- Data to use:

-- BEGIN --

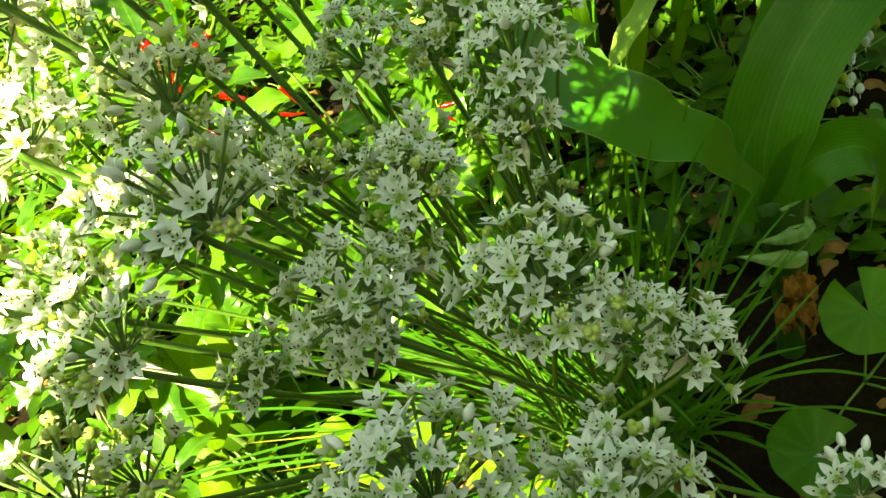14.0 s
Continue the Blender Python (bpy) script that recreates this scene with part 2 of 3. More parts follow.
def soil_material():
    m, nt, nodes, links, bsdf = material("soil")
    pos = coords(nodes, links, (1, 1, 1))
    big = noise_tex(nodes, links, pos, 7, 5)
    fine = noise_tex(nodes, links, pos, 160, 6, 0.75)
    c = ramp(nodes, [(0.30, (0.008, 0.006, 0.004)), (0.55, (0.020, 0.014, 0.008)), (0.80, (0.055, 0.038, 0.022))])
    links.new(math_node(nodes, links, "ADD", math_node(nodes, links, "MULTIPLY", big, 0.5), math_node(nodes, links, "MULTIPLY", fine, 0.5)), c.inputs[0])
    links.new(c.outputs[0], bsdf.inputs["Base Color"])
    bsdf.inputs["Roughness"].default_value = 0.95
    bsdf.inputs["Specular IOR Level"].default_value = 0.05
    bump = nodes.new("ShaderNodeBump")
    bump.inputs["Strength"].default_value, bump.inputs["Distance"].default_value = 1.0, 0.008
    links.new(math_node(nodes, links, "ADD", big, fine), bump.inputs["Height"])
    links.new(bump.outputs[0], bsdf.inputs["Normal"])
    return m


M["soil"] = soil_material()


# ---- mesh builders ----
def mesh_of(name, verts, faces, mat, uvs=None, smooth=True):
    me = bpy.data.meshes.new(name)
    me.from_pydata([tuple(v) for v in verts], [], faces)
    if uvs:
        layer = me.uv_layers.new(name="uv")
        for loop in me.loops:
            layer.data[loop.index].uv = uvs[loop.vertex_index]
    if smooth:
        me.polygons.foreach_set("use_smooth", [True] * len(me.polygons))
    me.materials.append(mat)
    me.update()
    return me


def spline(points, n):
    """A smooth line of n + 1 points through the given ones."""
    p = [Vector(q) for q in points]
    if len(p) == 2:
        return [p[0].lerp(p[1], k / n) for k in range(n + 1)]
    p = [2 * p[0] - p[1]] + p + [2 * p[-1] - p[-2]]
    segs, out = len(p) - 3, []
    for k in range(n + 1):
        s = min(k / n * segs, segs - 1e-6)
        i, t = int(s), s - int(s)
        a, b, c, d = p[i:i + 4]
        out.append(0.5 * (2 * b + (c - a) * t + (2 * a - 5 * b + 4 * c - d) * t * t + (3 * b - a - 3 * c + d) * t ** 3))
    return out


def side_of(line, k, up):
    t = (line[min(k + 1, len(line) - 1)] - line[max(k - 1, 0)]).normalized()
    s = t.cross(up)
    if s.length < 1e-4:
        s = t.orthogonal()
    s.normalize()
    return t, s, s.cross(t).normalized()


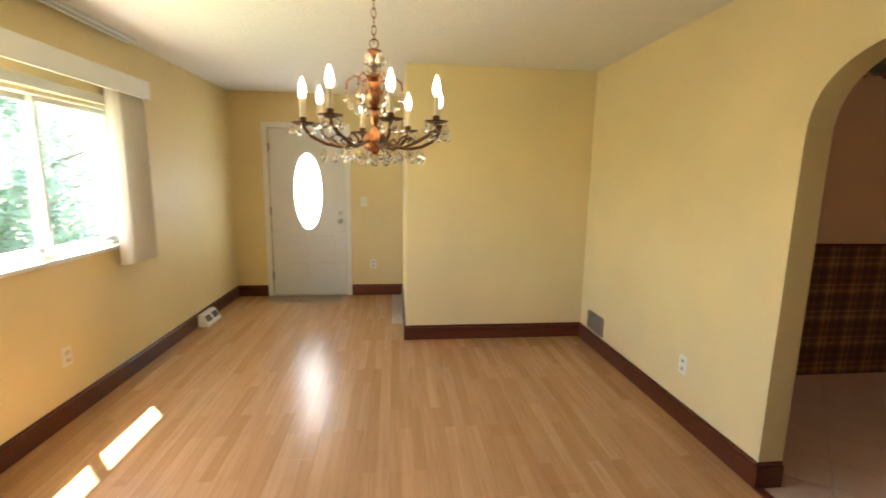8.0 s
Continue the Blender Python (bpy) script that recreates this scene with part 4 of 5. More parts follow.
# hanging ivy
ivy = thing("hanging_ivy", "green artificial ivy hanging from a brass ceiling cup", "plant", (0.25, -2.12, 0))
part("ceiling_cup", lathe(B(), [(0.055, H), (0.055, H - 0.012), (0.045, H - 0.03), (0.02, H - 0.05), (0.005, H - 0.055)], n=20), BRASS, ivy, "antique brass cup")
part("stem", tube(B(), [(0, 0, H - 0.05), (0.01, 0.0, H - 0.25), (0, 0.005, H - 0.56)], 0.005, 6), LEAF, ivy)
rng = random.Random(4)
bm = B()
for i in range(260):
    f = rng.random()
    a = rng.random() * 6.283
    r = (0.028 + 0.045 * rng.random()) * (0.55 + 0.6 * math.sin(math.pi * min(1, f * 0.9 + 0.15)))
    p = Vector((r * math.cos(a), r * math.sin(a), H - 0.05 - 0.50 * f))
    s = 0.014 + 0.012 * rng.random()
    m = Matrix.Translation(p) @ Euler((rng.uniform(-0.9, 0.9), rng.uniform(-0.9, 0.9), a + rng.uniform(-0.6, 0.6))).to_matrix().to_4x4()
    vs = [bm.verts.new(m @ Vector(q)) for q in ((0, 0, s), (0.8 * s, 0.2 * s, 0.35 * s), (0.55 * s, 0, -0.5 * s), (0, 0.25 * s, -1.1 * s), (-0.55 * s, 0, -0.5 * s), (-0.8 * s, 0.2 * s, 0.35 * s))]
    bm.faces.new(vs)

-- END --

Extract all the data above exactly, excluding every picture.

- Written answer:
14.0 s
Continue the Blender Python (bpy) script that recreates this scene with part 2 of 3. More parts follow.
def soil_material():
    m, nt, nodes, links, bsdf = material("soil")
    pos = coords(nodes, links, (1, 1, 1))
    big = noise_tex(nodes, links, pos, 7, 5)
    fine = noise_tex(nodes, links, pos, 160, 6, 0.75)
    c = ramp(nodes, [(0.30, (0.008, 0.006, 0.004)), (0.55, (0.020, 0.014, 0.008)), (0.80, (0.055, 0.038, 0.022))])
    links.new(math_node(nodes, links, "ADD", math_node(nodes, links, "MULTIPLY", big, 0.5), math_node(nodes, links, "MULTIPLY", fine, 0.5)), c.inputs[0])
    links.new(c.outputs[0], bsdf.inputs["Base Color"])
    bsdf.inputs["Roughness"].default_value = 0.95
    bsdf.inputs["Specular IOR Level"].default_value = 0.05
    bump = nodes.new("ShaderNodeBump")
    bump.inputs["Strength"].default_value, bump.inputs["Distance"].default_value = 1.0, 0.008
    links.new(math_node(nodes, links, "ADD", big, fine), bump.inputs["Height"])
    links.new(bump.outputs[0], bsdf.inputs["Normal"])
    return m


M["soil"] = soil_material()


# ---- mesh builders ----
def mesh_of(name, verts, faces, mat, uvs=None, smooth=True):
    me = bpy.data.meshes.new(name)
    me.from_pydata([tuple(v) for v in verts], [], faces)
    if uvs:
        layer = me.uv_layers.new(name="uv")
        for loop in me.loops:
            layer.data[loop.index].uv = uvs[loop.vertex_index]
    if smooth:
        me.polygons.foreach_set("use_smooth", [True] * len(me.polygons))
    me.materials.append(mat)
    me.update()
    return me


def spline(points, n):
    """A smooth line of n + 1 points through the given ones."""
    p = [Vector(q) for q in points]
    if len(p) == 2:
        return [p[0].lerp(p[1], k / n) for k in range(n + 1)]
    p = [2 * p[0] - p[1]] + p + [2 * p[-1] - p[-2]]
    segs, out = len(p) - 3, []
    for k in range(n + 1):
        s = min(k / n * segs, segs - 1e-6)
        i, t = int(s), s - int(s)
        a, b, c, d = p[i:i + 4]
        out.append(0.5 * (2 * b + (c - a) * t + (2 * a - 5 * b + 4 * c - d) * t * t + (3 * b - a - 3 * c + d) * t ** 3))
    return out


def side_of(line, k, up):
    t = (line[min(k + 1, len(line) - 1)] - line[max(k - 1, 0)]).normalized()
    s = t.cross(up)
    if s.length < 1e-4:
        s = t.orthogonal()
    s.normalize()
    return t, s, s.cross(t).normalized()


8.0 s
Continue the Blender Python (bpy) script that recreates this scene with part 4 of 5. More parts follow.
# hanging ivy
ivy = thing("hanging_ivy", "green artificial ivy hanging from a brass ceiling cup", "plant", (0.25, -2.12, 0))
part("ceiling_cup", lathe(B(), [(0.055, H), (0.055, H - 0.012), (0.045, H - 0.03), (0.02, H - 0.05), (0.005, H - 0.055)], n=20), BRASS, ivy, "antique brass cup")
part("stem", tube(B(), [(0, 0, H - 0.05), (0.01, 0.0, H - 0.25), (0, 0.005, H - 0.56)], 0.005, 6), LEAF, ivy)
rng = random.Random(4)
bm = B()
for i in range(260):
    f = rng.random()
    a = rng.random() * 6.283
    r = (0.028 + 0.045 * rng.random()) * (0.55 + 0.6 * math.sin(math.pi * min(1, f * 0.9 + 0.15)))
    p = Vector((r * math.cos(a), r * math.sin(a), H - 0.05 - 0.50 * f))
    s = 0.014 + 0.012 * rng.random()
    m = Matrix.Translation(p) @ Euler((rng.uniform(-0.9, 0.9), rng.uniform(-0.9, 0.9), a + rng.uniform(-0.6, 0.6))).to_matrix().to_4x4()
    vs = [bm.verts.new(m @ Vector(q)) for q in ((0, 0, s), (0.8 * s, 0.2 * s, 0.35 * s), (0.55 * s, 0, -0.5 * s), (0, 0.25 * s, -1.1 * s), (-0.55 * s, 0, -0.5 * s), (-0.8 * s, 0.2 * s, 0.35 * s))]
    bm.faces.new(vs)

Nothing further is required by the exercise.